5.3. Window Functions

Window functions allow us to perform calculations across a set of rows related to the current row. They provide a way to compute ranks, percentiles, cumulative totals, and other aggregations without grouping the rows into a single output row.

SELECT column1, column2, 
    ROW_NUMBER() OVER (PARTITION BY column1 ORDER BY column2 DESC) AS row_num
FROM table1;

In this example, ROW_NUMBER() is a window function that assigns a sequential integer to each row within its partition defined by PARTITION BY column1, ordered by column2 DESC.

5.4. Conditional Expressions

Conditional expressions allow us to control the flow of data retrieval based on specified conditions within the SELECT statement.

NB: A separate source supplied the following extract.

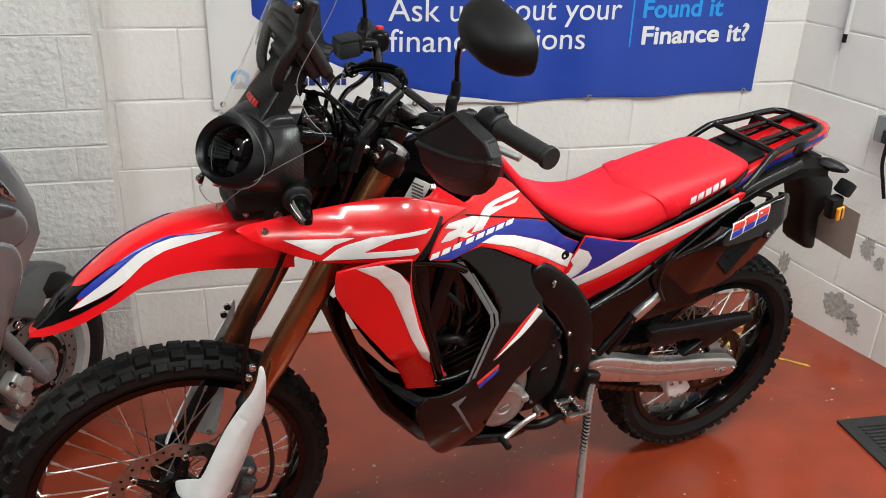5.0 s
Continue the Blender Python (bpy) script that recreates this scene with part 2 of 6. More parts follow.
def smooth_outline(pts, n=4, hard=()):
    """Rounds an outline; corners whose index is in hard stay sharp."""
    if n <= 1:
        return [tuple(p) for p in pts]
    m = len(pts)
    out = []
    for i in range(m):
        a, b, c, d = (Vector(pts[j % m]) for j in (i - 1, i, i + 1, i + 2))
        ta = (c - a) * 0.5 if i not in hard else (c - b) * 0.6
        tb = (d - b) * 0.5 if (i + 1) % m not in hard else (c - b) * 0.6
        L = (c - b).length
        for tv in (ta, tb):
            if tv.length > L * 1.2:
                tv *= L * 1.2 / tv.length
        for k in range(n):
            t = k / n
            h = (2 * t ** 3 - 3 * t * t + 1, t ** 3 - 2 * t * t + t, -2 * t ** 3 + 3 * t * t, t ** 3 - t * t)
            out.append(tuple(b * h[0] + ta * h[1] + c * h[2] + tb * h[3]))
    return out


def skin(outline, F, thick=0.004, lift=0.0, step=0.025, round_edge=0.0025, n=3, hard=(), out=-1):
    """A shell: the 2D outline laid on the surface F(a, b), with rounded rim and thickness inwards.
    F gives a point; out: the sign that makes the surface normal point outwards."""
    pts = smooth_outline(outline, n, hard)
    area = sum(a[0] * b[1] - b[0] * a[1] for a, b in zip(pts, pts[1:] + pts[:1]))
    if area < 0:
        pts = pts[::-1]
    bm = bmesh.new()
    inner = offset_ring(pts, round_edge)
    vs = [bm.verts.new((p[0], p[1], 0)) for p in inner]
    face = bm.faces.new(vs)
    face.normal_update()
    bmesh.ops.triangulate(bm, faces=[face])
    if step:
        for ax in (0, 1):
            lo, hi = min(p[ax] for p in pts), max(p[ax] for p in pts)
            k = int(lo / step) + 1
            while k * step < hi:
                co, no = [0, 0, 0], [0, 0, 0]
                co[ax], no[ax] = k * step, 1
                bmesh.ops.bisect_plane(bm, geom=bm.verts[:] + bm.edges[:] + bm.faces[:], dist=1e-5, plane_co=co, plane_no=no)
                k += 1
    rim = []
    loops = [e for e in bm.edges if len(e.link_faces) == 1]
    base = {v: (v.co.x, v.co.y) for v in bm.verts}
    # outward direction of every rim vertex
    grow = {}
    for e in loops:
        f = e.link_faces[0]
        c = f.calc_center_median()
        d = (e.verts[1].co - e.verts[0].co)
        nrm = Vector((d.y, -d.x))
        if nrm.length < 1e-9:
            continue
        nrm.normalize()
        mid = (e.verts[0].co + e.verts[1].co) / 2
        if (mid.xy - c.xy).dot(nrm) < 0:
            nrm = -nrm
        for v in e.verts:
            grow.setdefault(v, Vector((0, 0)))
            grow[v] += nrm

    def lay(a, b, depth):
        h = 1e-3
        p = F(a, b)
        nn = (F(a + h, b) - p).cross(F(a, b + h) - p)
        nn = nn.normalized() * out if nn.length > 1e-12 else V(0, 0, 1)
        return p + nn * depth
    rings = [{}, {}, {}]
    for v, g in grow.items():
        g = g.normalized() if g.length > 1e-9 else g
        a, b = base[v]
        r = round_edge
        rings[0][v] = bm.verts.new(lay(a + g.x * r * 0.7, b + g.y * r * 0.7, lift - r * 0.35))
        rings[1][v] = bm.verts.new(lay(a + g.x * r, b + g.y * r, lift - r))
        rings[2][v] = bm.verts.new(lay(a + g.x * r, b + g.y * r, lift - max(thick, r * 1.2)))
    for v, (a, b) in base.items():
        v.co = lay(a, b, lift)
    for e in loops:
        x, y = e.verts
        if x not in grow or y not in grow:
            continue
        chain = [(x, y)] + [(rg[x], rg[y]) for rg in rings]
        for (p, q), (s, t) in zip(chain, chain[1:]):
            bm.faces.new((p, q, t, s))
    bmesh.ops.recalc_face_normals(bm, faces=bm.faces)
    return bm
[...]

This includes CASE statements, which provide conditional logic similar to IF-THEN-ELSE constructs in programming languages:

SELECT column1, column2,
    CASE
        WHEN condition1 THEN result1
        WHEN condition2 THEN result2
        ELSE default_result
    END AS result_column
FROM table1;

Here, the CASE statement evaluates condition1 and condition2, returning result1 or result2 based on the condition met, or default_result if neither condition is true.

5.5. Pivot and Unpivot Operations

Pivoting and unpivoting transform rows into columns (pivot) or columns into rows (unpivot), respectively:

SELECT *
FROM (
    SELECT category, value
    FROM table1
) AS src
PIVOT (
    SUM(value)
    FOR category IN ('Category1', 'Category2', 'Category3')
) AS pivoted_table;

These operations are useful for reshaping data and summarizing information across different categories. In this example, PIVOT aggregates value based on distinct category values (‘Category1’, ‘Category2’, ‘Category3’) and transforms them into separate columns in the result set.

6. Example Joining Results from Multiple SELECT Statements

We can consider a university database where each record represents a student and their courses. We can create a summary table that includes each student’s name, the total number of courses they are enrolled in, and the number of courses they have passed (where gpa exceeds 2.0) by joining the results of two SELECT statements.

First, we can use CTE to calculate the total number of courses and passed courses for each student separately, and then combine these results into a single query:

WITH TotalCourses AS (
    SELECT student_id, COUNT(*) AS total_courses
    FROM Registration
    GROUP BY student_id
), 
PassedCourses AS (
    SELECT student_id, COUNT(*) AS passed_courses
    FROM Registration r
    INNER JOIN Student s ON r.student_id = s.id
    WHERE s.gpa > 2.0
    GROUP BY student_id
)
SELECT s.name, t.total_courses, COALESCE(p.passed_courses, 0) AS passed_courses
FROM TotalCourses t
LEFT JOIN PassedCourses p ON t.student_id = p.student_id
INNER JOIN Student s ON t.student_id = s.id;

This approach first calculates the total number of courses and passed courses for each student using two CTEs, TotalCourses and PassedCourses. It then uses a LEFT JOIN to combine these results, ensuring representation for every student, even if they have not passed courses.

The COALESCE function displays students with no passed courses, showing a count of zero.

7. Including UNION and UNION ALL

While not technically joins, it’s worth mentioning UNION and UNION ALL as operations that combine results from multiple SELECT statements:

SELECT column1, column2
FROM table1
UNION
SELECT column1, column2
FROM table2;

8. Conclusion

Mastering the art of joining two SELECT statement results in SQL empowers us to manipulate and combine data from multiple tables effectively. By understanding the syntax of JOIN statements, common use cases, and advanced SELECT techniques, we can write efficient queries that meet specific business requirements and analytical needs.